Further, Halse has not shown that Agriculture's conclusions with respect to its own building were unreasonable. Again, Halse's proposal, unlike Wiggin's, did not offer the required 6,000 square feet of wareyard space or the required off-street and designated handicapped visitor parking, and the floor plan for Halse's building did not indicate the required compliance with the ADAAG. In addition, unlike the flexibility afforded by Wiggin's proposed space, the efficient use of Halse's space would be disrupted by the presence in the middle of the space of two offices that would not be included in the lease. Furthermore, while Wiggin offered a new, energy-efficient building, Halse would not commit itself in writing to replacing or upgrading the existing heating, ventilation and air conditioning system, which the agency had found to be expensive to operate and inadequate as to heating/cooling capacity. Also, the agency considered the proposed stucco and brick facade of Halse's building to be less consistent with the Forest Service's traditional image than the wood siding proposed by Wiggin.

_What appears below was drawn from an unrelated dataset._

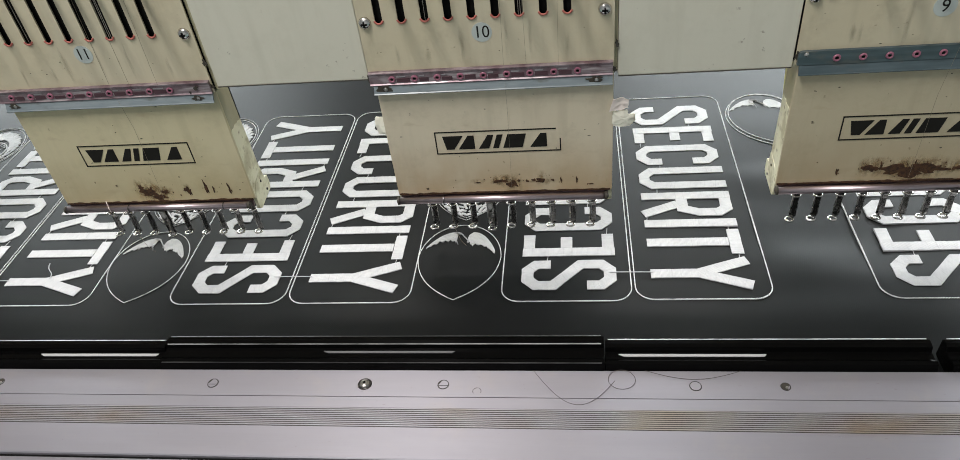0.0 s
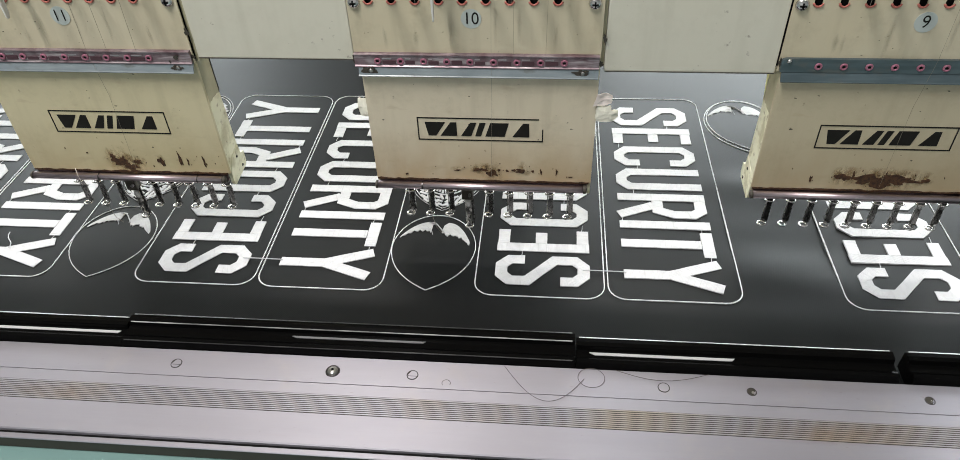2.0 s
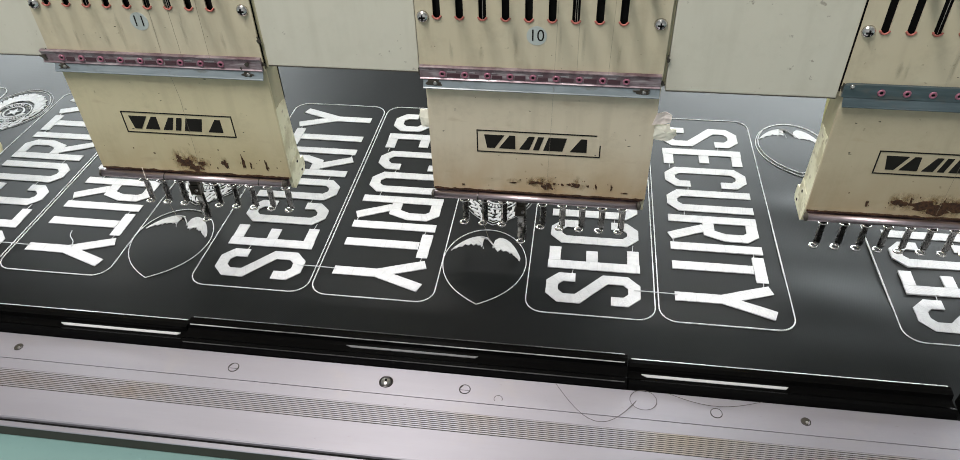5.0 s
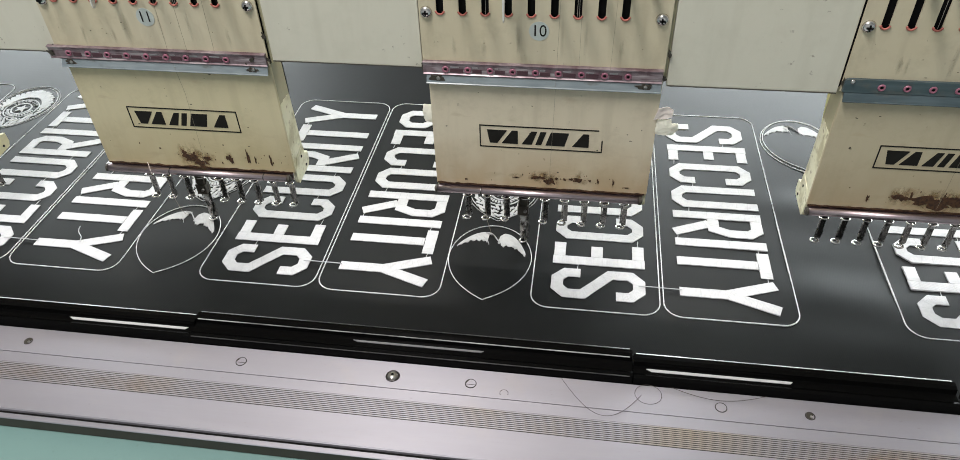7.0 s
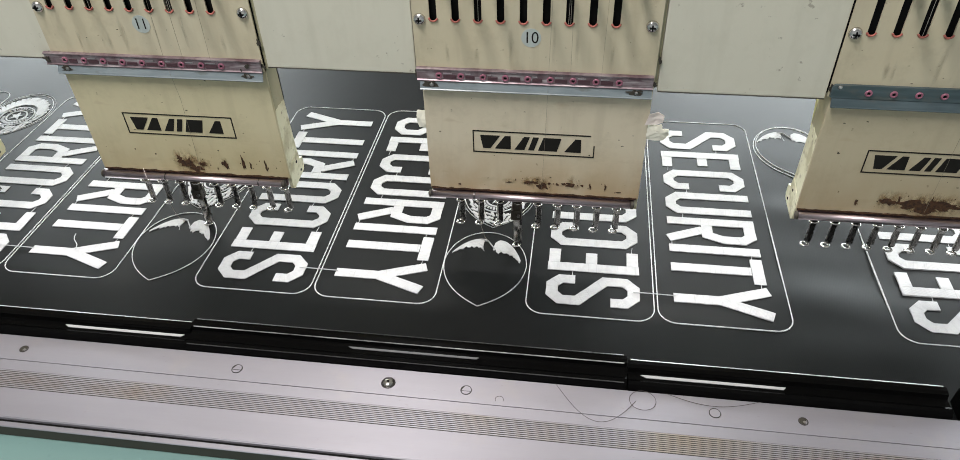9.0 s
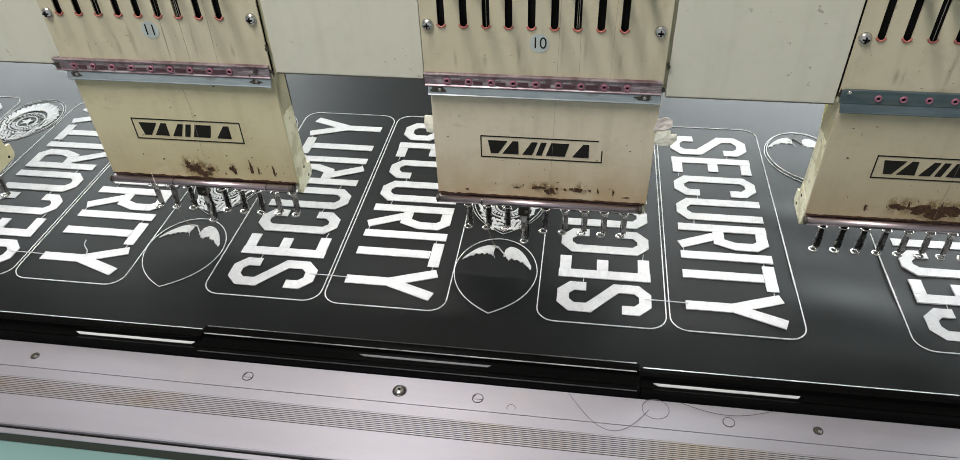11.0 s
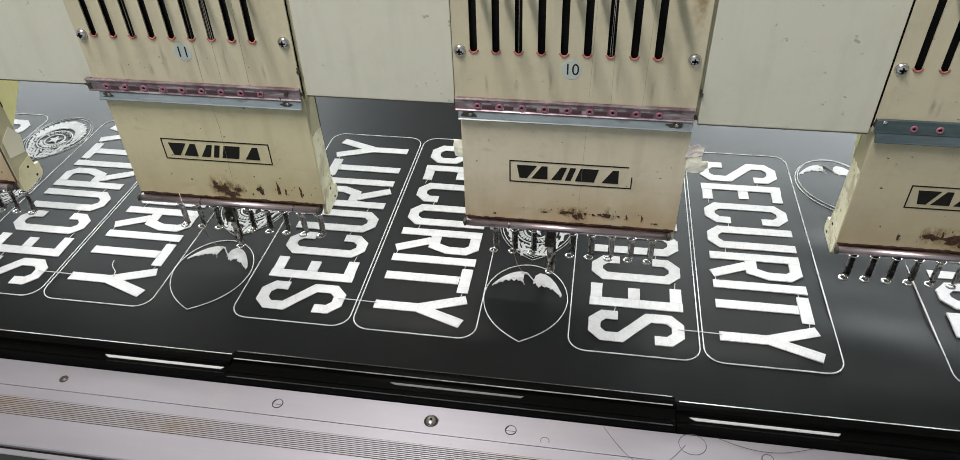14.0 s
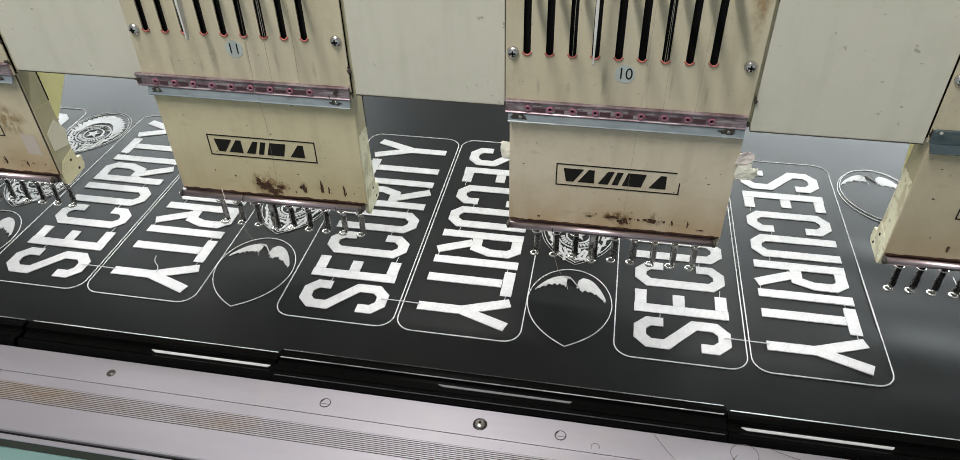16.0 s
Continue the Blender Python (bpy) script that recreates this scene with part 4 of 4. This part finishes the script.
    # threads over the plate
    for line in ([(0.0155, 0.0555, 0.40), (0.0116, 0.0530, 0.190), (0.0108, 0.0590, 0.150), (0.0090, 0.0580, 0.080)], [(0.0262, 0.0555, 0.40), (0.0276, 0.0530, 0.190)], [(0.0530, 0.0555, 0.40), (0.0500, 0.0530, 0.190)]):
        bm = bmesh.new()
        tube(bm, line, 0.00011, 4)
        part("needle_thread", bm, PALEHAIR, h, "thin needle thread")
    # threads that run down inside the slots
    for i, dx0, dx1 in ((2, 0.0008, 0.0002), (6, 0.0016, -0.0006), (6, 0.0004, 0.0009)):
        bm = bmesh.new()
        tube(bm, [(slots[i] + dx0, 0.0600, 0.3900), (slots[i] + dx1, 0.0602, 0.2262)], 0.00016, 4)
        part("slot_thread", bm, SLOTTHREAD, h, "pale thread inside a slot")
    return h


CHIPS_10 = [(0.0103, 0.0826, 0.0062, 0.0030), (0.0010, 0.0862, 0.0050, 0.0018), (-0.0030, 0.0852, 0.0030, 0.0012), (0.0150, 0.0858, 0.0015, 0.0013), (0.0215, 0.0852, 0.0012, 0.0012), (0.0330, 0.0855, 0.0050, 0.0022),
            (0.0270, 0.0858, 0.0022, 0.0014), (0.0420, 0.0855, 0.0014, 0.0012), (0.0485, 0.0850, 0.0009, 0.0024), (0.0610, 0.0852, 0.0009, 0.0026), (0.0720, 0.0806, 0.0019, 0.0006), (-0.0180, 0.0850, 0.0036, 0.0006), (-0.0600, 0.0800, 0.0010, 0.0008)]
CHIPS_11 = [(0.0040, 0.0805, 0.0076, 0.0055), (-0.0010, 0.0875, 0.0042, 0.0048), (-0.0050, 0.0850, 0.0070, 0.0034), (-0.0100, 0.0900, 0.0030, 0.0030), (0.0110, 0.0846, 0.0040, 0.0020), (0.0330, 0.0850, 0.0020, 0.0055), (0.0310, 0.0868, 0.0030, 0.0016), (0.0495, 0.0880, 0.0013, 0.0080), (0.0555, 0.0862, 0.0008, 0.0040), (0.0695, 0.0860, 0.0010, 0.0065), (-0.0300, 0.0930, 0.0010, 0.0008)]
CHIPS_9 = [(-0.0220, 0.0880, 0.0040, 0.0030), (0.0180, 0.0862, 0.0130, 0.0040), (0.0000, 0.0858, 0.0170, 0.0044), (0.0100, 0.0830, 0.0080, 0.0052), (-0.0180, 0.0870, 0.0050, 0.0034), (0.0250, 0.0850, 0.0100, 0.0028), (-0.0430, 0.0850, 0.0012, 0.0030), (0.0420, 0.0856, 0.0040, 0.0020), (-0.0120, 0.0900, 0.0008, 0.0040), (0.0120, 0.0905, 0.0008, 0.0050)]
CHIPS_12 = [(0.0040, 0.0820, 0.0060, 0.0034), (0.0380, 0.0860, 0.0012, 0.0040), (0.0600, 0.0850, 0.0010, 0.0030)]
sewing_head(-2, "12", CHIPS_12)
sewing_head(-1, "11", CHIPS_11)
sewing_head(0, "10", CHIPS_10)
sewing_head(1, "9", CHIPS_9)


# ---------------------------------------------------------------- panels between the heads
def beam_panel(x0, x1, zb):
    bm = bmesh.new()
    box(bm, x0, x1, 0.0618, 0.0800, zb, 0.6200, 0.0008)
    panel = part("beam_panel", bm, PANEL)
    # Thin dark strip that paints in the shade along the lower edge.
    bm = bmesh.new()
    box(bm, x0 + 0.0004, x1 - 0.0004, 0.0612, 0.0624, zb - 0.0002, zb + 0.0003)
    part("painted_edge_shade", bm, GREASESHADE, panel, "dark lower edge with its shade painted in")
    tagged(panel, "grey-cream painted steel panel between two sewing heads", "machine panel", "panels of the machine beam")


for k in (-3, -2, -1, 0, 1):
    beam_panel(0.1316 + PITCH * k, 0.2504 + PITCH * k, 0.1749 if k >= 0 else 0.1815)
bm = bmesh.new()
box(bm, -1.5, 1.2, 0.5620, 0.6400, 0.3500, 0.4300, 0.004)
for bx in (-1.40, 1.10):
    box(bm, bx - 0.05, bx + 0.05, 0.5700, 0.6350, -0.004, 0.3500)
tagged(part("machine_beam", bm, PANEL), "long grey-cream steel beam that carries the sewing heads", "machine beam", kind="structure")

# scraps of tape and felt stuck on the sides of the middle head
def scrap(name, outline, y0, lean, curl, thick, mat, label, seed):
    """A thin torn piece, its outline in x and z, bent away from the head."""
    bm = bmesh.new()
    cx = sum(p[0] for p in outline) / len(outline)
    cz = sum(p[1] for p in outline) / len(outline)
    rim = []
    for (ax, az), (bx, bz) in zip(outline, outline[1:] + outline[:1]):
        for i in range(5):
            f = i / 5
            j = 0.0006 * noise.noise(Vector((ax * 900 + f * 4, az * 900, seed)))
            rim.append((ax + (bx - ax) * f + j, az + (bz - az) * f - j))
    def at(x, z, off):
        return (x, y0 + lean * (x - outline[0][0]) + curl * ((x - cx) ** 2 + (z - cz) ** 2) * 40 + 0.0008 * noise.noise(Vector((x * 260, z * 260, seed))) + off, z)
    sheets = []
    for off in (0, thick):
        rows = [[bm.verts.new(at(cx + (x - cx) * f, cz + (z - cz) * f, off)) for x, z in rim] for f in (1.0, 0.7, 0.35)]
        mid = bm.verts.new(at(cx, cz, off))
        n = len(rim)
        for a, b in zip(rows, rows[1:]):
            for i in range(n):
                bm.faces.new((a[i], a[(i + 1) % n], b[(i + 1) % n], b[i]))
        for i in range(n):
            bm.faces.new((rows[-1][i], rows[-1][(i + 1) % n], mid))
        sheets.append(rows[0])
    for i in range(len(rim)):
        bm.faces.new((sheets[0][i], sheets[1][i], sheets[1][(i + 1) % len(rim)], sheets[0][(i + 1) % len(rim)]))
    tagged(part(name, bm, mat), label, "scrap")


scrap("felt_scrap", [(0.1262, 0.1335), (0.1405, 0.1322), (0.1452, 0.1358), (0.1448, 0.1420), (0.1398, 0.1428), (0.1392, 0.1465), (0.1270, 0.1455)], 0.0588, 0.15, 0.4, 0.0012, FLUFF, "soiled cream felt scrap stuck on a sewing head's side", 1.0)
scrap("tape_scrap", [(0.1255, 0.1478), (0.1340, 0.1472), (0.1395, 0.1490), (0.1400, 0.1545), (0.1350, 0.1580), (0.1285, 0.1570)], 0.0590, 0.20, -0.4, 0.0006, PALELINT, "pale pinkish tape scrap stuck on a sewing head's side", 4.0)
scrap("tape_scrap", [(-0.0450, 0.1320), (-0.0520, 0.1328), (-0.0532, 0.1400), (-0.0526, 0.1478), (-0.0450, 0.1484)], 0.0620, -0.15, 0.3, 0.0007, FLUFF, "small cream tape scrap on a sewing head's edge", 7.0)

# loose thread on the frame
loose = root("loose_thread", "thin dark loose thread curled on the aluminium frame", "thread")
bm = bmesh.new()
tube(bm, [(0.0700 + 0.058 * f, -0.0850 - 0.030 * math.sin(f * math.pi * 0.9) , TOP + 0.0006) for f in [i / 24 for i in range(25)]], 0.00022, 4)
tube(bm, [(0.1330 + 0.0095 * math.cos(t), -0.0930 + 0.0085 * math.sin(t), TOP + 0.0006) for t in [0.3 + 6.6 * i / 30 for i in range(31)]], 0.00022, 4)
part("strand", bm, HAIR, loose)
bm = bmesh.new()
tube(bm, [(0.150 + 0.066 * f, -0.0850 - 0.0075 * math.sin(f * math.pi), TOP + 0.0006) for f in [i / 20 for i in range(21)]], 0.00022, 4)
part("strand", bm, HAIR, loose)


# ---------------------------------------------------------------- movement
# how far down the active presser foot is, ten values a second, for each second
STITCHES = [
    "1359976321", "1245899742", "5999965656", "9965569974", "6432135799", "7531246899", "8642369985", "9994545983", "9876314797", "9876421356", "7998641234", "5796543211", "9974211469", "9976545766", "8997678964", "5986432589", "1",
]
# height of the moving take-up levers, tenth by tenth of a second, 0 at the bottom
TAKE_UP = [
    "9986532210", "0014798520", "0025899899", "9852000258", "9985200258", "9985200258", "9999998642", "1368999999", "9863101479", "9985200258", "9985200258", "9999999999", "9997100004", "9984000258", "9975312579", "9999865321", "1",
]


def motions():
    shift = [(t, pose(x, y, 0)) for t, x, y in DRIFT]
    walk(cloth, shift)
    walk(sash, shift)
    walk(loose, shift)
    values = [int(c) for c in "".join(STITCHES)]
    for ft, fx in FEET_MOVING:
        walk(ft, [(i / 10, pose(fx, 0.0775, 0.0245 - 0.0235 * v / 9)) for i, v in enumerate(values)])
    for lv in LEVERS:
        walk(lv, [(i / 10, pose(0, 0, 0.003 + 0.072 * int(c) / 9)) for i, c in enumerate("".join(TAKE_UP))])


motions()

Given the evaluated technical and cost advantages of Wiggin's proposed building, the agency reasonably determined that Wiggin's proposal would be most advantageous to the government. The award therefore was proper.
The protest is denied.
Comptroller General of the United States
1. We further note that Agriculture reports, and Halse has not disputed, that Halse currently pays only $3 per day for janitorial services.